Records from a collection
════

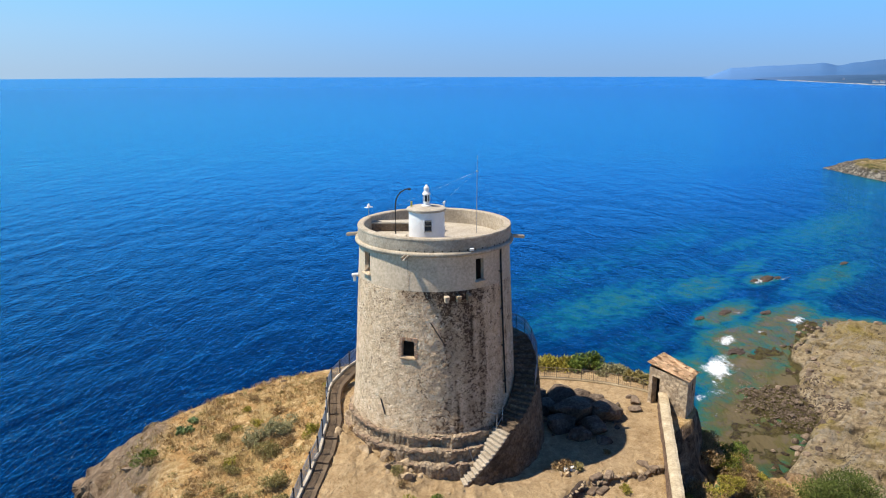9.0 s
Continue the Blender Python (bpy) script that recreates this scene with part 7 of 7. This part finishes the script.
def on_shore(x, y, r):
    d = signed_distance(x, y, CLIFF_TOP)
    s = signed_distance(x, y, SHORE)
    return (d > 6) & (s < 0.5) & (x < 50) & (ground_height(x, y) < 4.5) & (np.hypot(x - 17, y - 78) > 8) & (r < np.clip(1.6 * fbm(x * 0.3, y * 0.3, 3, 57) + 0.6, 0.1, 1))


pebbles("shore_rocks", "broken dark rocks along the foot of the cliff", scatter(43, 3200, -8, 44, 52, 97, on_shore), 0.15, 0.6, DARK_ROCK, 44)


def on_rubble(x, y, r):
    s = signed_distance(x, y, RUBBLE)
    return (s < 3) & (r < np.clip(2.4 * fbm(x * 0.3, y * 0.3, 4, 59) + 0.55 - 0.2 * s, 0, 1))


pebbles("shelf_rocks", "dark broken rocks strewn over the low shore", scatter(45, 9000, 98, 124, 43, 68, on_rubble), 0.07, 0.27, ROCK, 46, platform_height)


# ---- single stones showing in the front wall's face and the footings ----
def stone_shapes(seed, mat, count):
    out = []
    rng = random.Random(seed)
    for _ in range(count):
        bm = bmesh.new()
        n = 7
        ring = [(math.cos(2 * math.pi * k / n + rng.uniform(-0.2, 0.2)) * rng.uniform(0.42, 0.56), math.sin(2 * math.pi * k / n) * rng.uniform(0.36, 0.5)) for k in range(n)]
        lo = [bm.verts.new((x, 0.5, z)) for x, z in ring]
        hi = [bm.verts.new((x * 0.8, -0.5, z * 0.8)) for x, z in ring]
        bm.faces.new(hi)
        for k in range(n):
            bm.faces.new((lo[k], lo[(k + 1) % n], hi[(k + 1) % n], hi[k]))
        bmesh.ops.recalc_face_normals(bm, faces=bm.faces)
        me = bpy.data.meshes.new("stone")
        bm.to_mesh(me)
        bm.free()
        me.materials.append(mat)
        out.append(me)
    return out


WALL_DARK = grainy("dark_wall_stone", (0.09, 0.062, 0.045), (0.24, 0.165, 0.11), 2.5, 14, 0.92, 0.02, vary=0.4)
WALL_LIGHT = grainy("light_wall_stone", (0.24, 0.165, 0.11), (0.36, 0.265, 0.185), 2.5, 14, 0.92, 0.02, vary=0.25)


def face_wall_with_stones():
    rng = random.Random(5)
    shapes = stone_shapes(6, WALL_DARK, 5) + stone_shapes(7, WALL_LIGHT, 3)
    made = 0
    while made < 300:
        u, z = rng.uniform(0.0, 19.0), rng.uniform(23.9, 26.85)
        if in_arch(u, z, 0.35) or z > wall_top(u) - 0.3:
            continue
        v = float(np.interp(z, [22.5, 24.2, 25.5, 27.3], [-0.95, -0.89, -0.84, -0.78]))
        ob = new("stone", shapes[rng.randrange(8)])
        ob.parent = front_wall
        s = rng.uniform(0.16, 0.42)
        ob.matrix_local = Matrix.Translation(wall_frame(u, v + 0.01, z)) @ WALL_TURN @ Matrix.Rotation(rng.uniform(-0.3, 0.3), 4, "Y") @ Matrix.Diagonal((s * rng.uniform(1.0, 1.6), 0.06, s * 0.8, 1))
        made += 1


face_wall_with_stones()


def face_footings_with_stones():
    rng = random.Random(9)
    shapes = stone_shapes(16, WALL_LIGHT, 5)
    rings = [o for o in tower.children if o.name.startswith("footing")]
    for ob_ring, r, top, a0, a1, n in zip(rings, (5.66, 5.97, 6.3), (27.98, 27.24, 26.5), (-212, -205, -170), (-100, -104, -116), (74, 70, 40)):
        for k in range(n):
            ang = a0 + (a1 - a0) * (k + rng.uniform(-0.3, 0.3)) / n
            s = rng.uniform(0.16, 0.34)
            ob = new("stone", shapes[rng.randrange(5)])
            ob.parent = ob_ring
            p = polar(r + rng.uniform(-0.06, 0.04), ang, top - rng.uniform(0.0, 0.12)) - Vector((TC[0], TC[1], TOWER_BASE))
            ob.matrix_local = Matrix.Translation(p) @ Matrix.Rotation(radians(ang + 90), 4, "Z") @ Matrix.Rotation(rng.uniform(-0.2, 0.2), 4, "Y") @ Matrix.Diagonal((s * rng.uniform(1.1, 1.7), 0.22, s * 0.7, 1))


face_footings_with_stones()
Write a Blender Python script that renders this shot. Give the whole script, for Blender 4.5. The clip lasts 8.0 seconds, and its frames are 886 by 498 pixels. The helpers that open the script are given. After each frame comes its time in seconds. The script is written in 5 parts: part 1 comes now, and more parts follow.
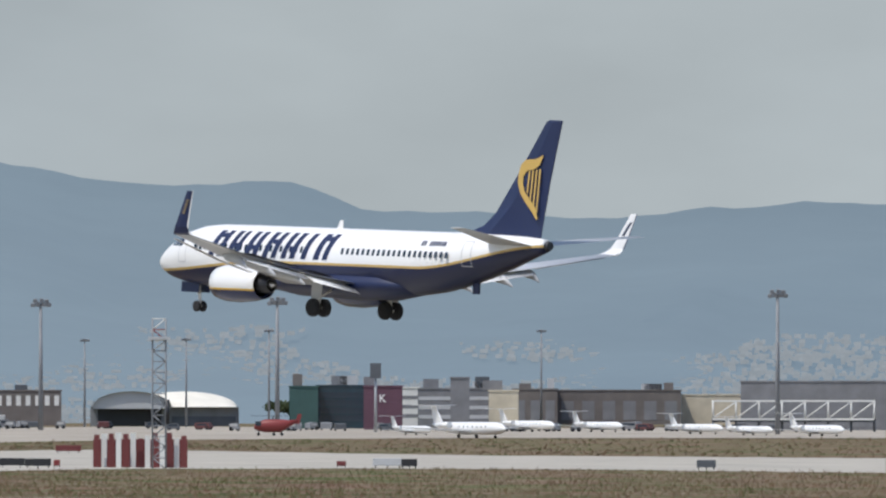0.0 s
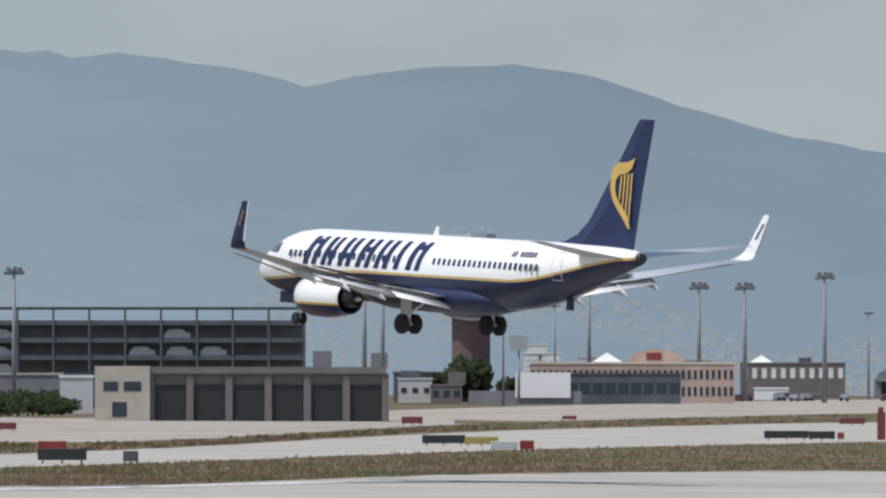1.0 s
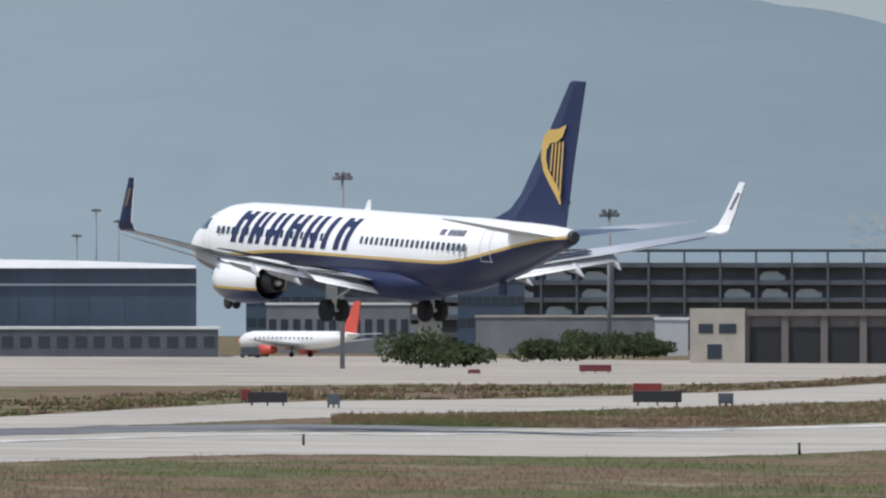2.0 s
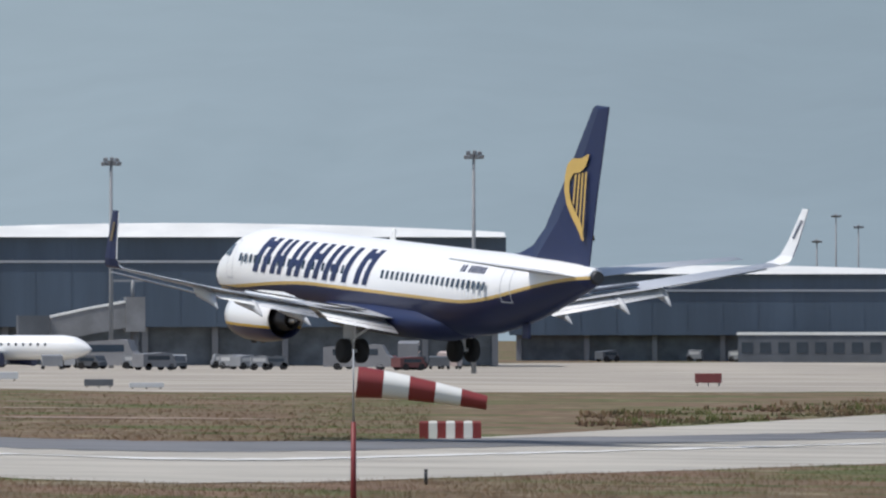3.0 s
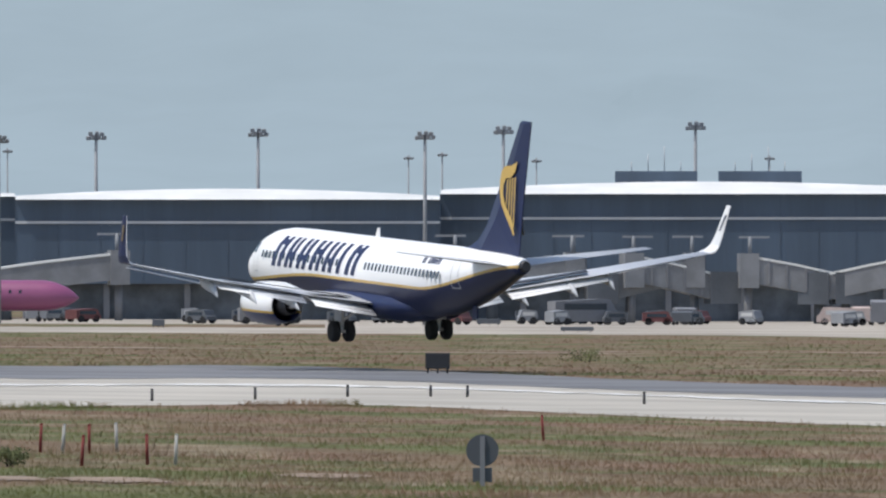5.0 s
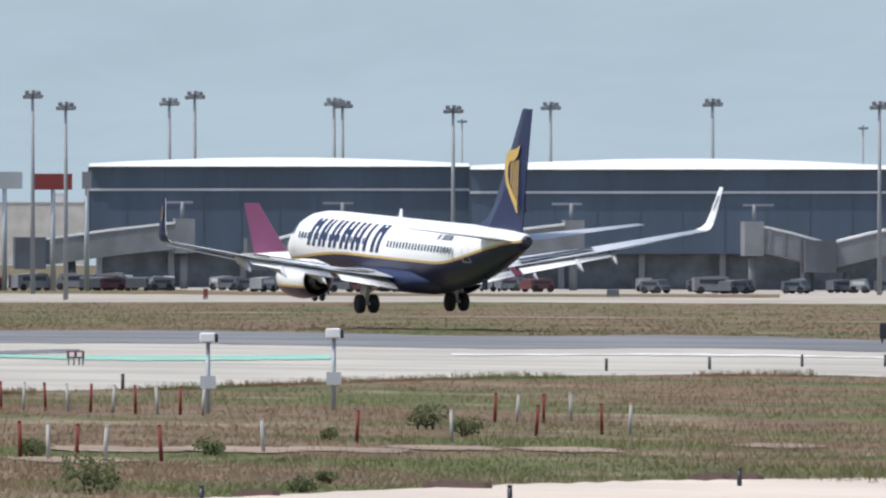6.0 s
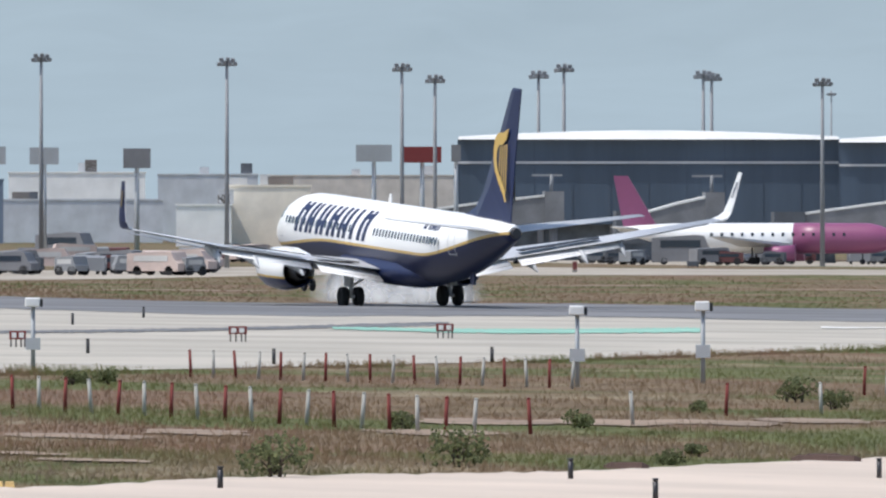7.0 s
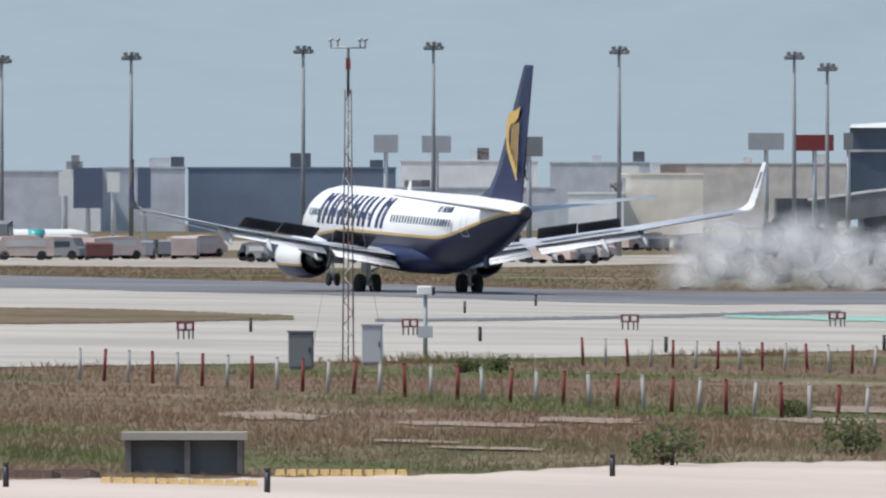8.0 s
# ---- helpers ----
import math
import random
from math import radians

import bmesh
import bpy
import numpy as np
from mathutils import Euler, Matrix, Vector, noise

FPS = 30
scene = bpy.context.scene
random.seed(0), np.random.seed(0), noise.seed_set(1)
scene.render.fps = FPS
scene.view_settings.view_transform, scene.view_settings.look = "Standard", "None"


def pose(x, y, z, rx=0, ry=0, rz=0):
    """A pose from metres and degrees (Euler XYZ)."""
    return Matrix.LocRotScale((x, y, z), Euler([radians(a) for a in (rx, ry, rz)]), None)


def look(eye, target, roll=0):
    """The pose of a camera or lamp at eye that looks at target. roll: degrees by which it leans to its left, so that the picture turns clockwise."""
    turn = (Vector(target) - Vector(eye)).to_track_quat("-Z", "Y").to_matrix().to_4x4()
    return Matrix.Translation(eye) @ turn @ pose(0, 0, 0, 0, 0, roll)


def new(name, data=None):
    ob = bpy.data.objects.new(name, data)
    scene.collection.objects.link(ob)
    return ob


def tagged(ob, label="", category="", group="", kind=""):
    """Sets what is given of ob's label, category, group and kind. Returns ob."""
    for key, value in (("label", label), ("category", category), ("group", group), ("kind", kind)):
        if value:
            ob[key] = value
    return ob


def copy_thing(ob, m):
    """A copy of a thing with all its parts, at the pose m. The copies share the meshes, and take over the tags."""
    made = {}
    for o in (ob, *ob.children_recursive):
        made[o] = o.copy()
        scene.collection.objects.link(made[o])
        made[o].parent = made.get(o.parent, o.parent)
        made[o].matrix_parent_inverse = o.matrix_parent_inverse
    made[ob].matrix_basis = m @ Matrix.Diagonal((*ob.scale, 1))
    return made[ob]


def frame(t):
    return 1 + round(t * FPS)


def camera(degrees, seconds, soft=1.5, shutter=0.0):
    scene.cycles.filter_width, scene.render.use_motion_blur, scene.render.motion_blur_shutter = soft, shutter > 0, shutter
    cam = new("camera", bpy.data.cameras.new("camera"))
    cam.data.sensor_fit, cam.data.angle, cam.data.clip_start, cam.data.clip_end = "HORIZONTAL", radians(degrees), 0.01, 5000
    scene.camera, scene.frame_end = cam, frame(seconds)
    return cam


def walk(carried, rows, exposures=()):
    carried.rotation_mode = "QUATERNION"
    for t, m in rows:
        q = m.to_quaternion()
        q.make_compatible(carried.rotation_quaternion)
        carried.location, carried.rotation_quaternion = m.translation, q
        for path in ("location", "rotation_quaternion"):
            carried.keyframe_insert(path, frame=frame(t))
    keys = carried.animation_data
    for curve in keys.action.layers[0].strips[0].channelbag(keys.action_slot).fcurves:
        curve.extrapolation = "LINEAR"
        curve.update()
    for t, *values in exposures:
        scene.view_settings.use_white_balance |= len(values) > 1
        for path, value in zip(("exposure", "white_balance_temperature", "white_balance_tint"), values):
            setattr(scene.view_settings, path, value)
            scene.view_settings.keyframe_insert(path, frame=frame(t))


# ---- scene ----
cam = camera(3.5926, 8.0, soft=2.3)
EYE = 6.0
walk(cam, [
    (0.0, pose(0, 0, 6.0, 90.6009, 0, -8.9432)),
    (0.5, pose(0, 0, 6.0, 90.5796, 0, -7.4434)),
    (1.0, pose(0, 0, 6.0, 90.4901, 0, -5.7644)),
    (1.5, pose(0, 0, 6.0, 90.3784, 0, -4.5057)),
    (2.0, pose(0, 0, 6.0, 90.2559, 0, -3.3509)),
    (2.2, pose(0, 0, 6.0, 90.2291, 0, -2.7221)),
    (3.3, pose(0, 0, 6.0, 90.2911, 0, 0.5385)),
    (3.5, pose(0, 0, 6.0, 90.2659, 0, 1.1575)),
    (4.0, pose(0, 0, 6.0, 90.1421, 0, 2.5179)),
    (4.2, pose(0, 0, 6.0, 90.1421, 0, 2.8694)),
    (5.3, pose(0, 0, 6.0, 90.0802, 0, 4.6199)),
    (5.5, pose(0, 0, 6.0, 90.0435, 0, 4.9257)),
    (6.0, pose(0, 0, 6.0, 89.9885, 0, 6.0151)),
    (6.5, pose(0, 0, 6.0, 89.9697, 0, 6.6782)),
    (7.0, pose(0, 0, 6.0, 89.8787, 0, 7.5126)),
    (7.5, pose(0, 0, 6.0, 89.9271, 0, 8.2178)),
    (8.0, pose(0, 0, 6.0, 89.8308, 0, 9.1033)),
], exposures=[(0.0, -0.05), (2.2, -0.05), (3.4, -0.09), (4.2, -0.04), (5.3, 0.16), (6.0, 0.3), (6.6, 0.24), (7.2, 0.18), (8.0, 0.1)])

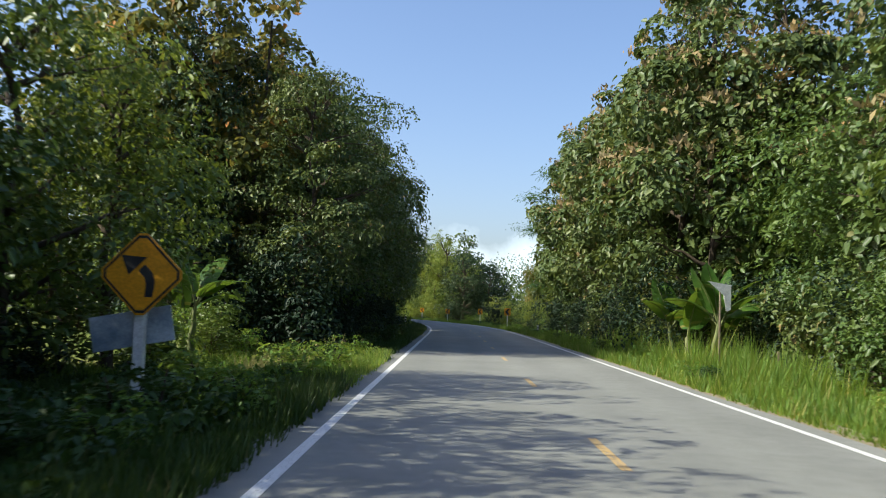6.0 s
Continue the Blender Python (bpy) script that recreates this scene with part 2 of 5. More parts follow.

════

Copy exactly the lines from the one containing "q.make_compatible(carried.rotation_quaternion)" through the final line of the records above, both included, and leave out any pictures.

        q.make_compatible(carried.rotation_quaternion)
        carried.location, carried.rotation_quaternion = m.translation, q
        for path in ("location", "rotation_quaternion"):
            carried.keyframe_insert(path, frame=frame(t))
    keys = carried.animation_data
    for curve in keys.action.layers[0].strips[0].channelbag(keys.action_slot).fcurves:
        curve.extrapolation = "LINEAR"
        curve.update()
    for t, *values in exposures:
        scene.view_settings.use_white_balance |= len(values) > 1
        for path, value in zip(("exposure", "white_balance_temperature", "white_balance_tint"), values):
            setattr(scene.view_settings, path, value)
            scene.view_settings.keyframe_insert(path, frame=frame(t))


# ---- scene ----
cam = camera(3.5926, 8.0, soft=2.3)
EYE = 6.0
walk(cam, [
    (0.0, pose(0, 0, 6.0, 90.6009, 0, -8.9432)),
    (0.5, pose(0, 0, 6.0, 90.5796, 0, -7.4434)),
    (1.0, pose(0, 0, 6.0, 90.4901, 0, -5.7644)),
    (1.5, pose(0, 0, 6.0, 90.3784, 0, -4.5057)),
    (2.0, pose(0, 0, 6.0, 90.2559, 0, -3.3509)),
    (2.2, pose(0, 0, 6.0, 90.2291, 0, -2.7221)),
    (3.3, pose(0, 0, 6.0, 90.2911, 0, 0.5385)),
    (3.5, pose(0, 0, 6.0, 90.2659, 0, 1.1575)),
    (4.0, pose(0, 0, 6.0, 90.1421, 0, 2.5179)),
    (4.2, pose(0, 0, 6.0, 90.1421, 0, 2.8694)),
    (5.3, pose(0, 0, 6.0, 90.0802, 0, 4.6199)),
    (5.5, pose(0, 0, 6.0, 90.0435, 0, 4.9257)),
    (6.0, pose(0, 0, 6.0, 89.9885, 0, 6.0151)),
    (6.5, pose(0, 0, 6.0, 89.9697, 0, 6.6782)),
    (7.0, pose(0, 0, 6.0, 89.8787, 0, 7.5126)),
    (7.5, pose(0, 0, 6.0, 89.9271, 0, 8.2178)),
    (8.0, pose(0, 0, 6.0, 89.8308, 0, 9.1033)),
], exposures=[(0.0, -0.05), (2.2, -0.05), (3.4, -0.09), (4.2, -0.04), (5.3, 0.16), (6.0, 0.3), (6.6, 0.24), (7.2, 0.18), (8.0, 0.1)])

6.0 s
Continue the Blender Python (bpy) script that recreates this scene with part 2 of 5. More parts follow.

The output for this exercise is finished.